WRITTEN REQUEST: Write out exactly the lines between the line containing "Continue the Blender" and the line containing "True, True, 60)", including both of those lines, and nothing more.

GIVEN DATA:
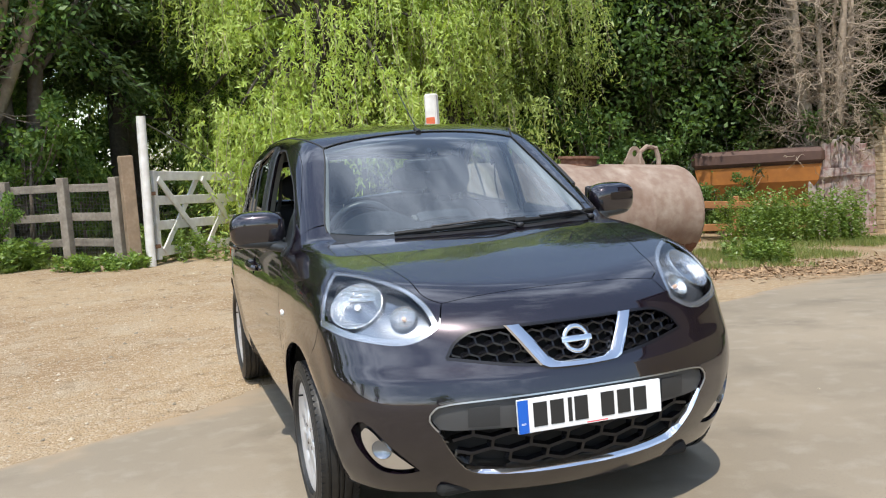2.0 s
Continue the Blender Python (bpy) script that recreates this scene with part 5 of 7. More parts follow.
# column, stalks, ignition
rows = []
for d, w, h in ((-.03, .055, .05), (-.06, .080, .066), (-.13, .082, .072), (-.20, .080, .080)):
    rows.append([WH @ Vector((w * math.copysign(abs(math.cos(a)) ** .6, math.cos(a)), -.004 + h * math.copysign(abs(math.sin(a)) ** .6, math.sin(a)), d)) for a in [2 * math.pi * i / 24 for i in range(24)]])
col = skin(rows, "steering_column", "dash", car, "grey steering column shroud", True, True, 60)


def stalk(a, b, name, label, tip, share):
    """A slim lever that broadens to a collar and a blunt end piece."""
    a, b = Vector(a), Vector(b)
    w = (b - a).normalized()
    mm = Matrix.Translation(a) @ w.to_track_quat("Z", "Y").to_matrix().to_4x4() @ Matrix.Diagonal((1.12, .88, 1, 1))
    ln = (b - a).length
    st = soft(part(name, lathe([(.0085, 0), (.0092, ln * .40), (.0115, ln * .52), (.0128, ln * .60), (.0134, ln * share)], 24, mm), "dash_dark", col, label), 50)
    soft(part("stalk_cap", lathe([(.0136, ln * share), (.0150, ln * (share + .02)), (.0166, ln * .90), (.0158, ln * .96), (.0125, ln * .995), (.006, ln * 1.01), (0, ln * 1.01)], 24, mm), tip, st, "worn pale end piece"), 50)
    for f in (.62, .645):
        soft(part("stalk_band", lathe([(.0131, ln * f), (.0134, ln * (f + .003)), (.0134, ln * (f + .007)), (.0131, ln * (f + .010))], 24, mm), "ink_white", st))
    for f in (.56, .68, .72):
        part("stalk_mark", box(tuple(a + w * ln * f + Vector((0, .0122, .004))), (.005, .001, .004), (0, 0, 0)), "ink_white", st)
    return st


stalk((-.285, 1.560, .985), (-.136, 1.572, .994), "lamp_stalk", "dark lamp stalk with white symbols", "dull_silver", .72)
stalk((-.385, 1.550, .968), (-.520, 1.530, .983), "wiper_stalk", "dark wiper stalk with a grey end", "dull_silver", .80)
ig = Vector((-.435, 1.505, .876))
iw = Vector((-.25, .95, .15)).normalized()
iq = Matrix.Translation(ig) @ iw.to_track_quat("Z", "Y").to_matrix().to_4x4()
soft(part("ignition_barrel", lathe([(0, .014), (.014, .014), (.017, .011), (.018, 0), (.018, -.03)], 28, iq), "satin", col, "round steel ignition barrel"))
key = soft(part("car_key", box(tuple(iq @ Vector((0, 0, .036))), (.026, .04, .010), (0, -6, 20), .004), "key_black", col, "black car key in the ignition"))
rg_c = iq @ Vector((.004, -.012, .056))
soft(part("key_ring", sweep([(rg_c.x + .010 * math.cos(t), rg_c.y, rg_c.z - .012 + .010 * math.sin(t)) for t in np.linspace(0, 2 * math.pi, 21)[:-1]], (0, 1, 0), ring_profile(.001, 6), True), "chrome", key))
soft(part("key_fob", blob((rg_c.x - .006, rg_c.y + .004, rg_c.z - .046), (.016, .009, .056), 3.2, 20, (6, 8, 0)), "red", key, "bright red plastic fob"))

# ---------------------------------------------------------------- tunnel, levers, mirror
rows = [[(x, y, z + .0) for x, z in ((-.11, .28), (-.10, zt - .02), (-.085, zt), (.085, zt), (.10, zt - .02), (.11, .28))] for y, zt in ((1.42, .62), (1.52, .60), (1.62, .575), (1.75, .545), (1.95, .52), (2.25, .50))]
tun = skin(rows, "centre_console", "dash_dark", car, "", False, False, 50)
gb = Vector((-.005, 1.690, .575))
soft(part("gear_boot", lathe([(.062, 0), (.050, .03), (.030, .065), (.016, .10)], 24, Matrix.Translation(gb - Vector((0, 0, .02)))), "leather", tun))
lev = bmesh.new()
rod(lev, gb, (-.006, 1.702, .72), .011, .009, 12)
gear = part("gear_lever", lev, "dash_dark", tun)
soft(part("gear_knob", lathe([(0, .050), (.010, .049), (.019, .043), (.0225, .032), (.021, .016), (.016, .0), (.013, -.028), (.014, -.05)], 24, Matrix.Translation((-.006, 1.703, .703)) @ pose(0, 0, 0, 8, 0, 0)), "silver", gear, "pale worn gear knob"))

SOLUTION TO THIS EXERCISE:
Continue the Blender Python (bpy) script that recreates this scene with part 5 of 7. More parts follow.
# column, stalks, ignition
rows = []
for d, w, h in ((-.03, .055, .05), (-.06, .080, .066), (-.13, .082, .072), (-.20, .080, .080)):
    rows.append([WH @ Vector((w * math.copysign(abs(math.cos(a)) ** .6, math.cos(a)), -.004 + h * math.copysign(abs(math.sin(a)) ** .6, math.sin(a)), d)) for a in [2 * math.pi * i / 24 for i in range(24)]])
col = skin(rows, "steering_column", "dash", car, "grey steering column shroud", True, True, 60)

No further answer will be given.